When Yahoo UK interviewed director Matt Reeves and star Andy Serkis, they talked a little about the interim period between Reeves' installment as director of Dawn Of The Planet Of The Apes and the departure of Rise Of The Planet Of The Apes director Rupert Wyatt. Apparently a draft was written during the changing of the guard that would have caught up with the Apes at a more evolved point in their history. Of course, once Mr. Reeves took over, a new story was in the offing, and Serkis himself described just what the director was going for in his approach.
"Matt wanted to linger in Caesar's journey a lot longer that perhaps it could have gone. He wanted to make it a Caesar-centric story and reach a point where it was still early enough to see the apes evolving. That was a crucial place that Matt dropped anchor and made the film that he wanted to make."
Matt Reeves has made no secret that he wants to take the low and slow path towards the original events of Planet Of The Apes, and looking at how and why he changed the ending to Dawn Of The Planet Of The Apes is further proof that he doesn't want to take things too fast with his simian horde. I would even venture a guess as to say that he may have jumped the gun a little bit in opening his sequel 10 years into the future. After all, the short films and novel that filled the gap between Rise and Dawn proved that there's still a wealth of storytelling left in the downfall of humanity. So long as he's consistently bringing in the dough and offsetting huge projects with enormous budgetary risk (*cough* Avatar 2-4 *cough*), 20th Century Fox should have no problem issuing greenlights for Reeves, or any other auteur that decides to take the reins of humanity's downfall.
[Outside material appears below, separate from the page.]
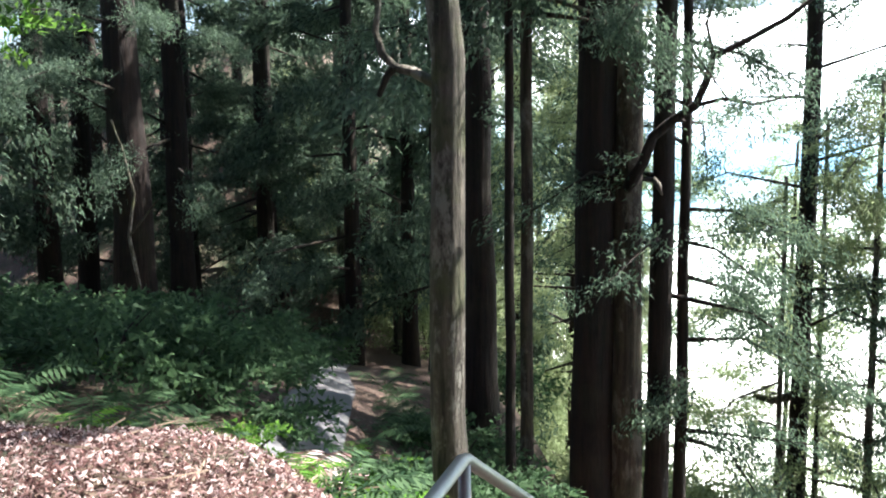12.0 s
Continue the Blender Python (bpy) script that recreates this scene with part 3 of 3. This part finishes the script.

Of course, the big question is whether the updated Planet Of The Apes franchise will lead to another, more faithful remake of the 1968 original, or if the plan is to just connect this re-imagined origin story with the film everyone knows and loves. So long as those involved with the success of Dawn Of The Planet Of The Apes are involved in the process, either outcome is favorable. Though all of this talk has to make you wonder, what did Rupert Wyatt have planned for the franchise's next step?
Dawn Of The Planet Of The Apes is in theaters now.